There is only one way out of this problem. And that is the way in. To heal lives which are burdened by illness, broken by suffering, we must enter into those burdens, enter into that brokenness. In doing so, we may witness a shadowy confusion which feels oddly familiar. A confusion that things are not as they should be; that so much of our lives are spent covering this strange vulnerability with objects, projects, endeavors, work; that illness, disability, the wedge between our desires and our realities, cannot be covered through action, through achievement, through status. It is the very nature of illness to keep us from these things.

Is life wasted in such moments? When we lose our work and activity to cancer, chronic pain, infection, stroke, or old age, do we still have value?
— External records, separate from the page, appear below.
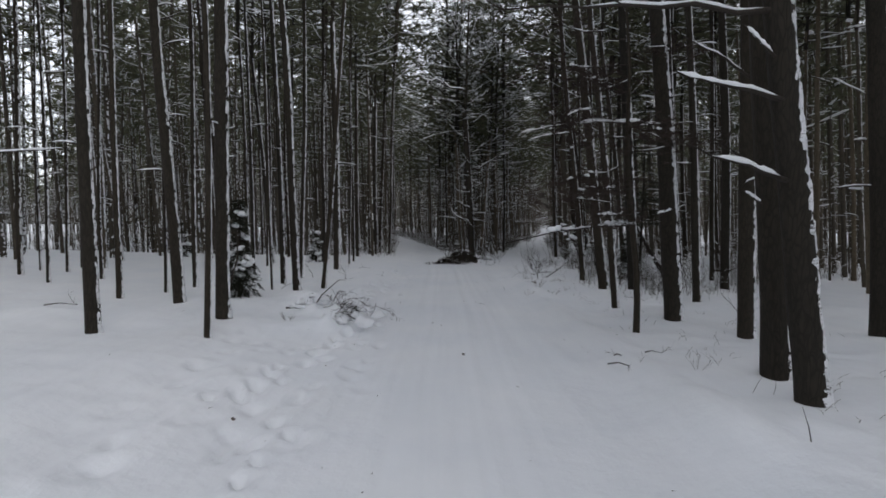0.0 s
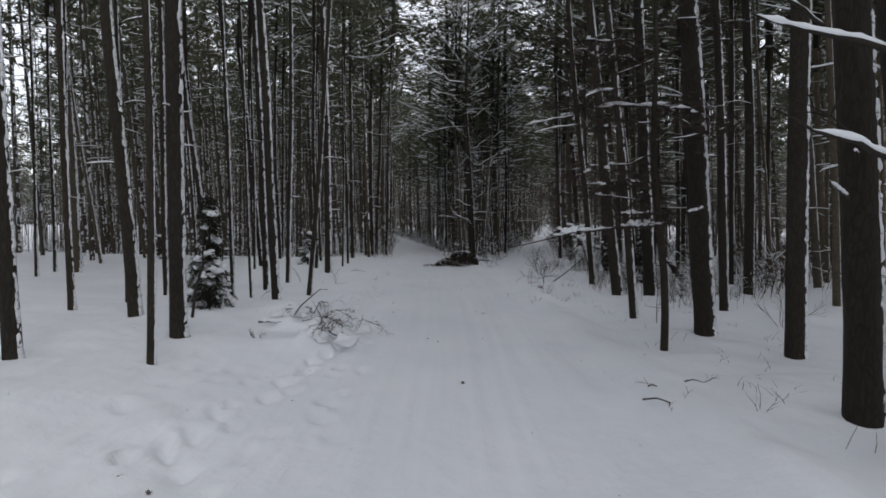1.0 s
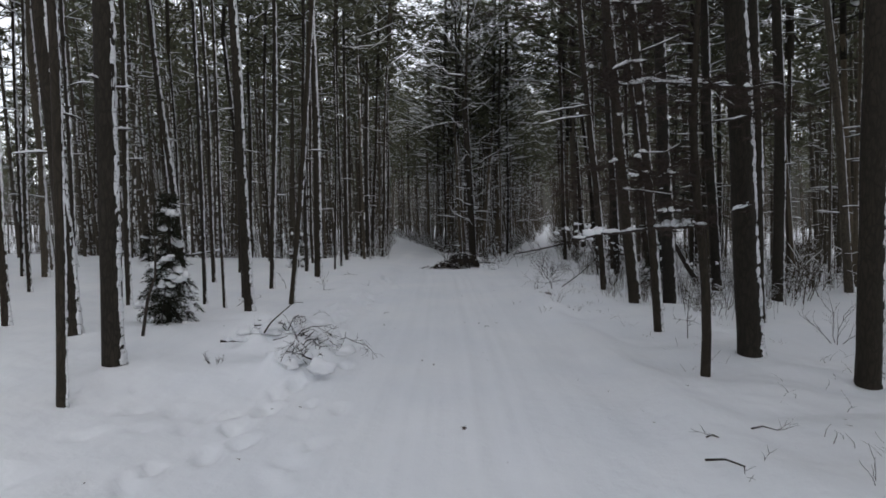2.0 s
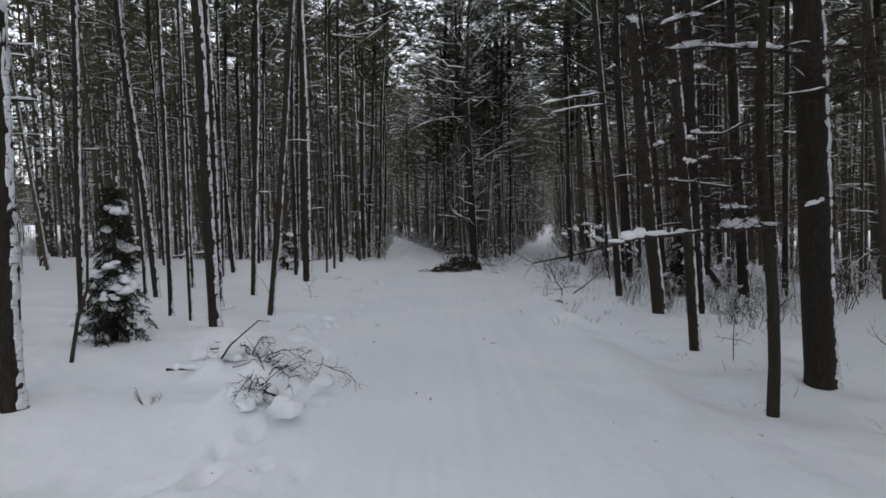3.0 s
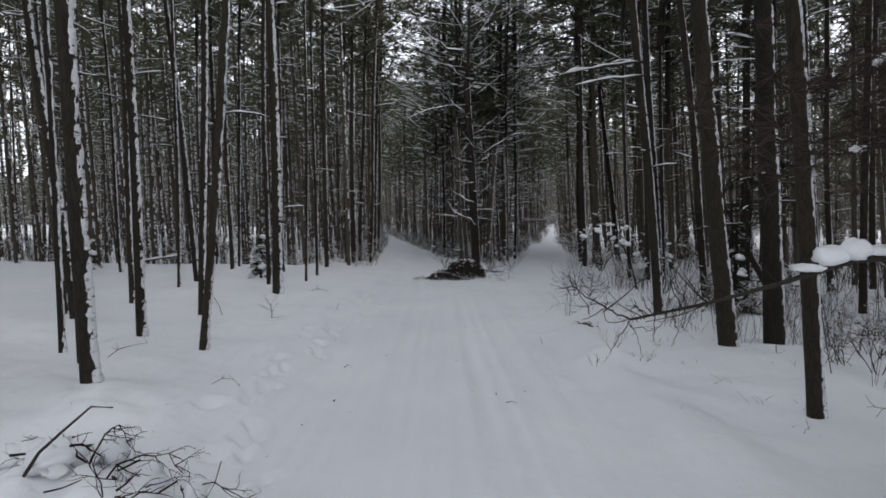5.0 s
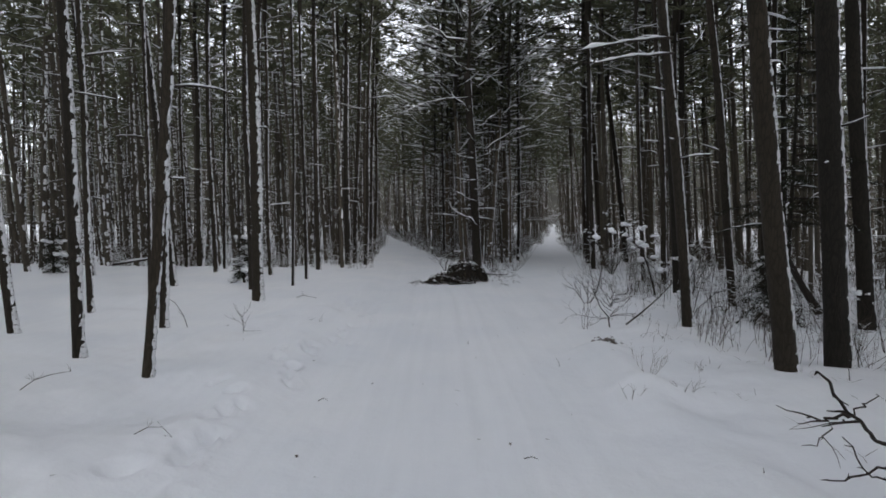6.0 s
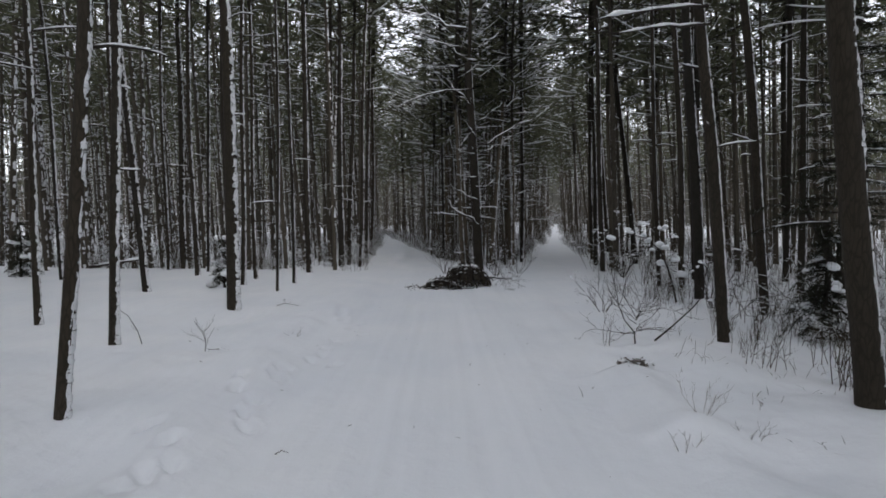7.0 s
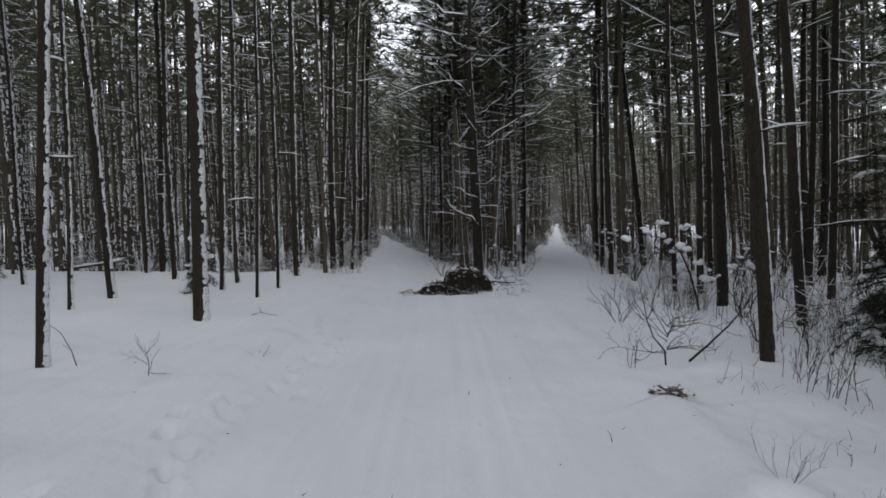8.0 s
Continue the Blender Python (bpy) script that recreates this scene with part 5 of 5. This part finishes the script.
shrub(0.3, 29.5, 1.0, 7, 25, "bare bush carrying snow clumps", 0.009, 3, 0.9, 0.6, 0.4)


def bent_sapling(x, y, seed):
    rnd = random.Random(seed)
    ob = thing("bent_sapling", x, y, ground_z(x, y), "bent leafless sapling loaded with round snow clumps", "shrub")
    g = Geo()
    pts = [Vector(p) for p in ((0, 0, -0.05), (-0.10, 0, 0.35), (-0.22, 0.02, 0.75), (-0.42, 0.0, 1.15), (-0.75, -0.05, 1.42), (-1.15, -0.1, 1.5))]
    g.tube(pts, [0.024, 0.022, 0.019, 0.016, 0.012, 0.006], 7)
    part("stem", g, TWIG, ob)
    for p in pts[2:]:
        for _ in range(3):
            g, tips = Geo(), []
            grow(g, p, Vector((rnd.gauss(-0.3, 0.8), rnd.gauss(0, 0.6), rnd.uniform(-0.3, 0.6))).normalized(), rnd.uniform(0.25, 0.45), 0.007, 1, rnd, 0.9, 0.0, 5, tips, 0.25)
            part("twig", g, TWIG, ob)
            if rnd.random() < 0.7:
                white = Geo()
                white.cluster(tips[0] + Vector((0, 0, 0.03)), rnd.uniform(0.05, 0.11), rnd, 4, 9, 6)
                part("snow", white, SNOW, ob, "round snow clump")
    for p in pts[3:]:
        white = Geo()
        white.cluster(p + Vector((0, 0, 0.05)), rnd.uniform(0.08, 0.13), rnd, 4, 10, 7)
        part("snow", white, SNOW, ob, "round snow clump")


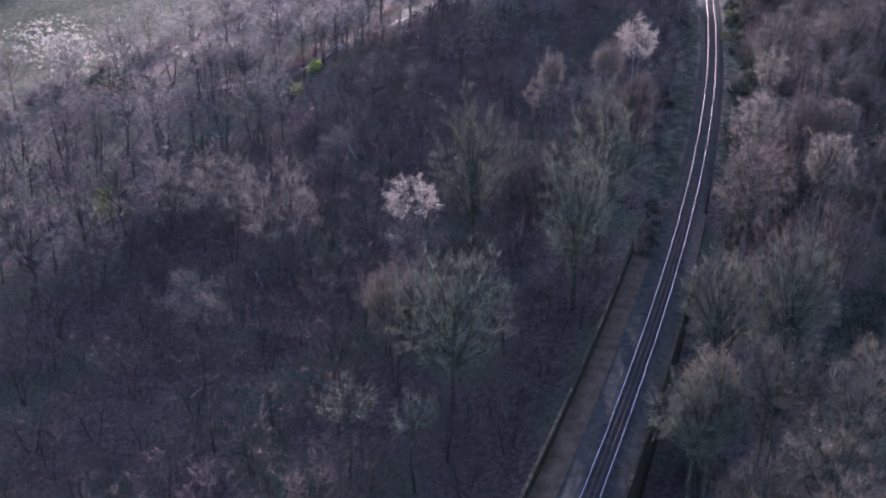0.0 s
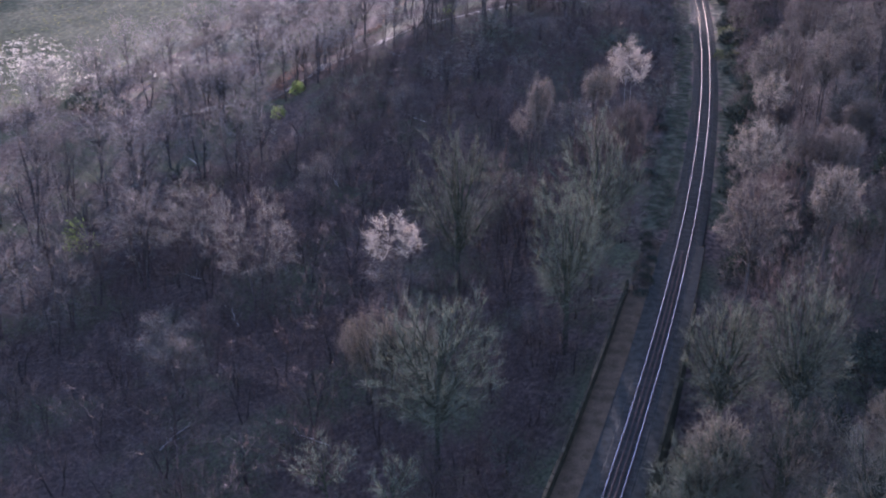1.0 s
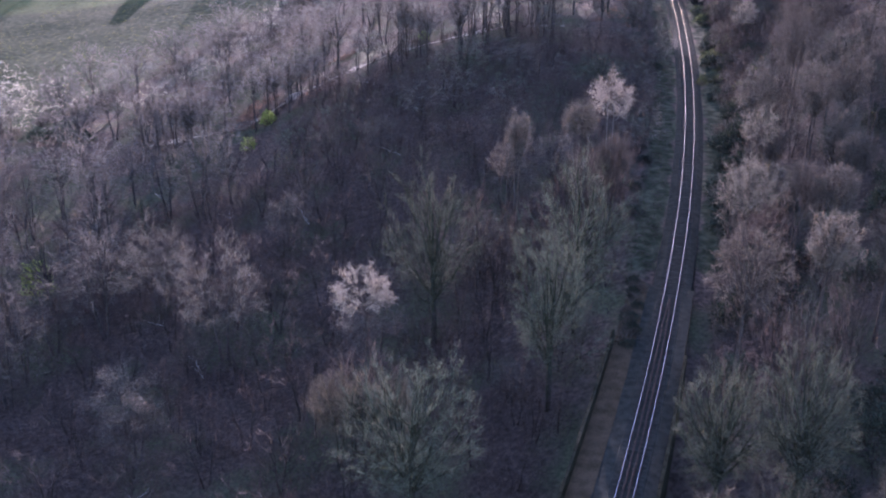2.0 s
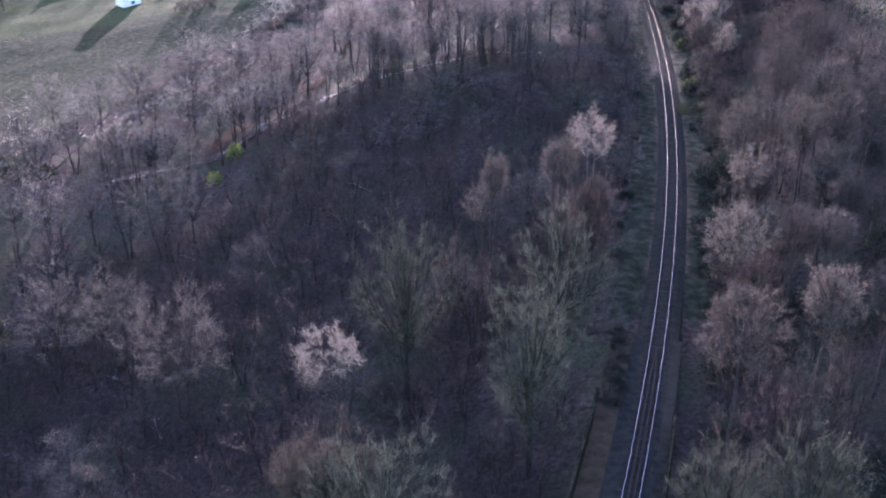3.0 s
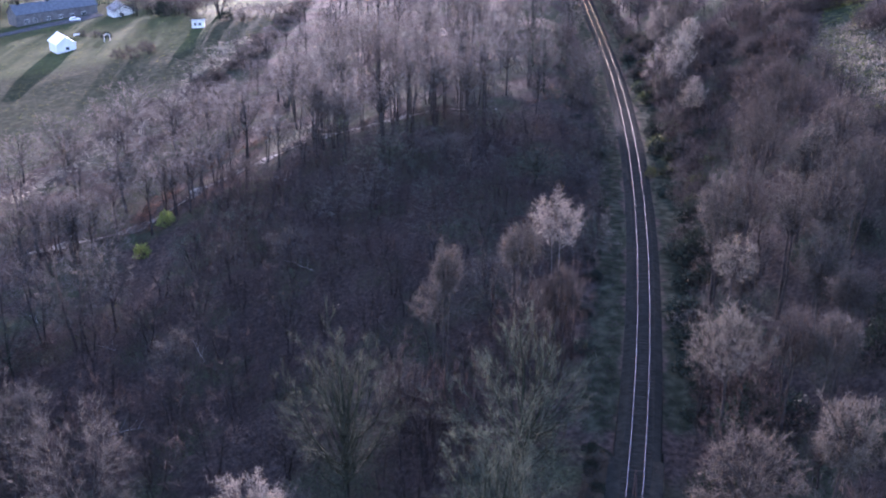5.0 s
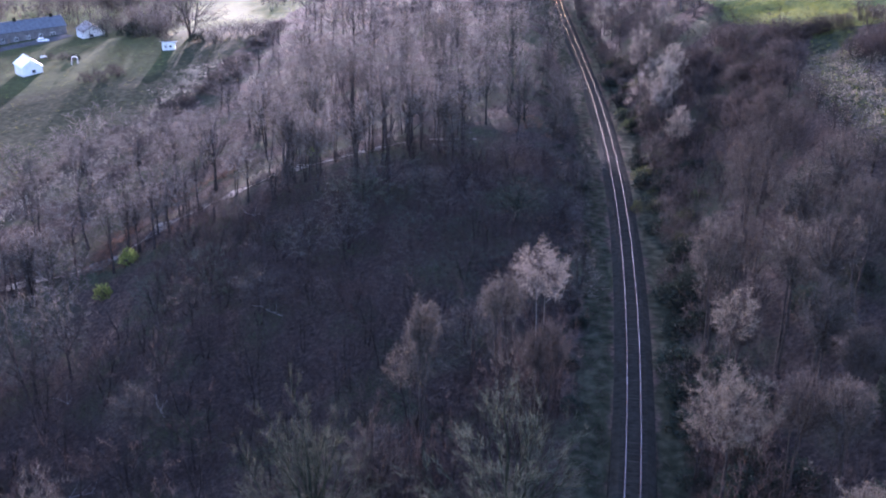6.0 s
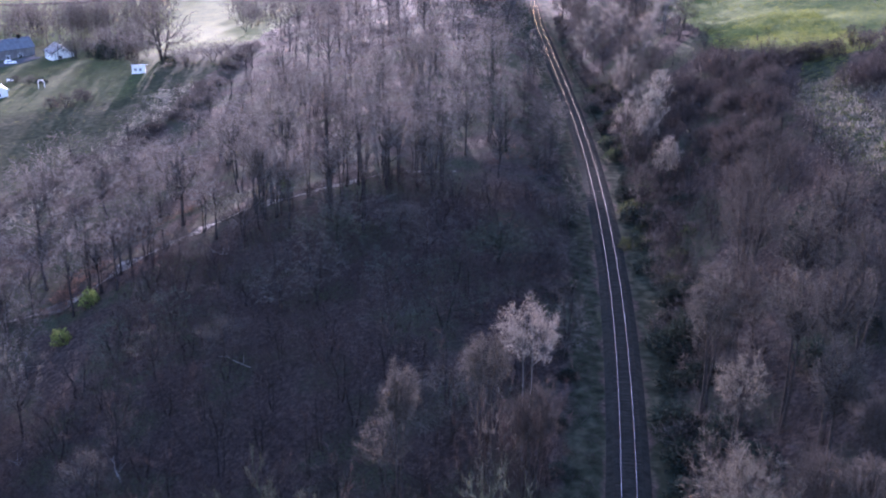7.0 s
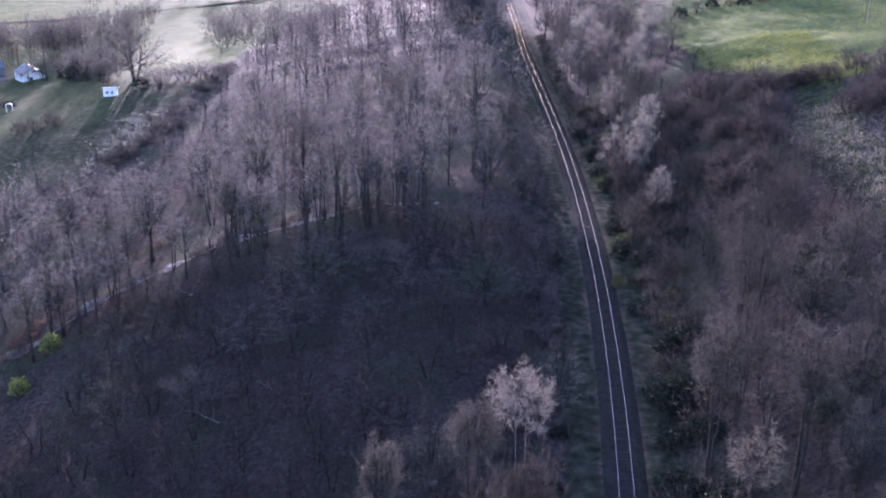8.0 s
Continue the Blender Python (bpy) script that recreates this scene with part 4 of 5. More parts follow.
tufts("brushwood", scatter(1300, 30.5, 46, 60, 114, slope_any, 0.45, 1.2), 9, 0.9, 0.08, M_DEADTWIG, "pale cut brushwood strewn over an open slope", "brushwood", 6)
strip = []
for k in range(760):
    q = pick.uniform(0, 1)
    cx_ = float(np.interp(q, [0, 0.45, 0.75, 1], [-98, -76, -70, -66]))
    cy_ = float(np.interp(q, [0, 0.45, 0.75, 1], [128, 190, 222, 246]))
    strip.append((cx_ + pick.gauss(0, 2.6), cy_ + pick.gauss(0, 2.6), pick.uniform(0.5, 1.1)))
# second strip: pale blades stand for sunlit grass and bushes on the slope
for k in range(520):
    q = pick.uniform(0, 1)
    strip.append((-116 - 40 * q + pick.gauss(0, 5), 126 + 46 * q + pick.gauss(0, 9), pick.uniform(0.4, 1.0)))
tufts("pale_brash", strip, 12, 1.0, 0.085, M_SUNLIT_BRASH, "strips of brash and grass along the wood edge, sunlight put into their pale colour", "brushwood", 9)
banks = lambda x, y: True  # noqa: E731
for k, (x, y, s) in enumerate(scatter(150, 4.4, 13, 6, 190, banks, 0.8, 1.9)):
    kind = (THICKETS, THICKETS, IVIES, IVIES, IVIES, BROOMS if y > 60 else IVIES)[pick.randrange(6)]
    word = {id(THICKETS): "tangled bare bramble thicket on the railway bank", id(IVIES): "dark ivy-covered bush on the railway bank", id(BROOMS): "yellow-green broom bush beside the railway line"}[id(kind)]
    plant("trackside_bush", kind, k, x, y, ground(x, y) + 1.6 * s, 3.6 * s, word, "bush", "bushes beside the railway", ("woody_base", "foliage"))
for k, (x, y, s) in enumerate(scatter(90, 5.2, 8.5, 150, 300, banks, 0.6, 1.3)):
    plant("trackside_bush", THICKETS, k, x, y, ground(x, y) + 1.5 * s, 3.4 * s, "tangled bare thicket above the railway cutting", "bush", "bushes beside the railway", ("woody_base", "foliage"))
for k, (x, y, s) in enumerate(scatter(60, -13, -6.4, 8, 190, banks, 0.6, 1.2)):
    kind = (THICKETS, THICKETS, THICKETS, IVIES)[pick.randrange(4)]
    plant("trackside_bush", kind, k, x, y, ground(x, y) + 1.4 * s, 3.2 * s, "tangled bare thicket on the railway bank" if kind is THICKETS else "dark ivy-covered bush on the railway bank", "bush", "bushes beside the railway", ("woody_base", "foliage"))
for k in range(16):
    p = on_track(-12 + k * 0.95, -pick.uniform(2.9, 4.6))
    e = plant("trackside_bush", THICKETS if k % 3 else IVIES, k, p.x, p.y, ground(p.x, p.y) + pick.uniform(1.0, 1.9), pick.uniform(2.0, 3.2), "low bramble thicket growing over a disused trackbed", "bush", "bushes beside the railway", ("woody_base", "foliage"))
    e.location.z = p.z - 0.6
plant("trackside_bush", BROOMS, 0, 22.9, 85.5, ground(22.9, 85.5) + 2.6, 2.6, "bright yellow-green broom bush beside the railway line", "bush", "bushes beside the railway", ("woody_base", "foliage"))
for x, y, h in ((10.6, 10.2, 6.5), (13.4, 9.6, 7.0), (12.6, 13.4, 7.0), (11.8, 8.2, 6.0), (-6.6, 20.4, 12.5), (-8.0, 18.8, 10.0), (-10.8, 19.4, 11.0), (-3.6, 20.0, 11.0), (-19.6, 9.8, 10.0), (-17.4, 10.0, 10.5), (-36.0, -17.6, 14.0), (-33.2, -18.0, 14.5), (-34.6, -13.4, 13.0), (-5.2, 20.4, 14.0), (-4.2, 21.2, 12.5), (12.2, 9.4, 8.0), (13.0, 10.6, 8.5)):
    plant("blackthorn_tree", SCRUBS, int(h * 2), x, y, ground(x, y) + h, 5.4, "tall dark blackthorn close beside a pale birch", group="scrub under the birches")
for k in range(30):
    x = -82 + k * 2.7 + pick.uniform(-1.5, 1.5)
    y = float(np.interp(x, PATH_X, PATH_Y)) - pick.uniform(0.6, 2.2)
    plant("bramble_bush", THICKETS if k % 2 else DARKS, k, x, y, ground(x, y) + pick.uniform(1.2, 2.4), pick.uniform(2.6, 4.4), "tangled bramble bush leaning over a woodland path", "bush", "brambles along the path", ("woody_base", "foliage"))
for x, y, wide in ((-15.0, -15.5, 12.5), (-11.5, -3.0, 15.0), (-27.0, 4.0, 14.0), (-30.0, -31.0, 14.0), (-54.8, 9.0, 14.0), (-66.0, 22.0, 12.0)):
    for j in range(5):
        a = -1.57 + (j - 2) * 0.55
        px, py = x + wide * 0.36 * math.cos(a), y + wide * 0.36 * math.sin(a)
        if off_track(px, py) < -8:
            plant("blackthorn_tree", SCRUBS, j, px, py, ground(px, py) + pick.uniform(6, 8.5), 5.4, "dark blackthorn scrub under a broad bare oak", group="scrub under the oaks")
for k in range(16):
    x, y = 58 + k * 0.95 + pick.uniform(-0.6, 0.6), 133 - k * 0.55 + pick.uniform(-1.5, 1.5)
    plant("hedge_bush", DARKS, k, x, y, ground(x, y) + pick.uniform(2.6, 4.6), pick.uniform(4.5, 6.5), "dark blackthorn bush along the bottom of a field", "bush", "hedge round the field", ("woody_base", "foliage"))
edge_rule = lambda x, y: grassy(x, y) < 0.2 and grassy(x - 9, y) > 0.5  # noqa: E731
for k, (x, y, s) in enumerate(scatter(120, -160, -88, 60, 300, edge_rule, 0.9, 1.7)):
    plant("bramble_bush", THICKETS, k, x, y, ground(x, y) + 1.8 * s, 4.6 * s, "brown bramble thicket along the edge of the wood", "bush", "brambles along the wood edge", ("woody_base", "foliage"))
for k, (x, y, h, wd) in enumerate([(-105, 104, 4.5, 6), (-109.5, 106, 3.8, 5.5), (-101, 103, 3.5, 5), (-114, 109, 3, 5)]):
    plant("ivy_bush", IVIES, k, x, y, ground(x, y) + h, wd, "dark evergreen ivy bush at the edge of the wood", "bush", "evergreens at the wood edge", ("woody_base", "foliage"))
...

Are we still living? And what, after all, is a life?

I have been a hospice volunteer long enough to know that I don’t have good answers for most of these questions. I do not know what to tell someone when an active and vibrant father—or mother, or spouse, or child—is stripped of energy, work, hope. But I find now, thinking of my grandmother, that I don’t need answers to all these questions. In fact, I find that so many of these questions are actually permutations of the same core tension. They are distant ripples circling the definition of a life. They gesture towards dreams, visions, hopes integral to that definition: children to raise, friends to enjoy, goals to accomplish. The anguish brought about by these questions is the anguish of Thomas Wolfe, the poignancy of Paul Kalanithi, the question of David Foster Wallace. But like Wolfe, whose anguish was at first impossible, there may yet be hope.

As our lives—or the lives around us—grow unrecognizable through suffering, we may be able to restructure hope, reimagine what it would mean to have life and have it to the full. And it all starts with the question: What is a life? Once we have stripped away the superfluous—the accomplishments, the statuses, the ornaments of our daily rhythms—that question is answered in a far messier, far richer way than we might expect. It is answered with work, vitality, biology, philosophy—yes, all these and more. But in turn, these multiform answers provide the broad outline to meet our deepest struggles. The dying mother is given comfort and time with her children; the isolated boy is uplifted by accepting and compassionate friends.

When one lives in water, one can’t help but forget what water is. But when we ask the question, over and over again, our lives may look different from what we thought they once were. And in that realization, there is tremendous hope. There is the hope of dust before great windows: the hope that if we can recognize our fragility, our humanness—if we can stop, for but a moment, covering our brokenness—we can truly live. And, like Wolfe gazing down at the glory and the power and the life of the city below, we can exist for a moment, awestruck, resting in moments which feel right, even as they are sorrowful.

Thanksgiving was a trying and tiring night for my grandmother. But needless to say, it was important for us both.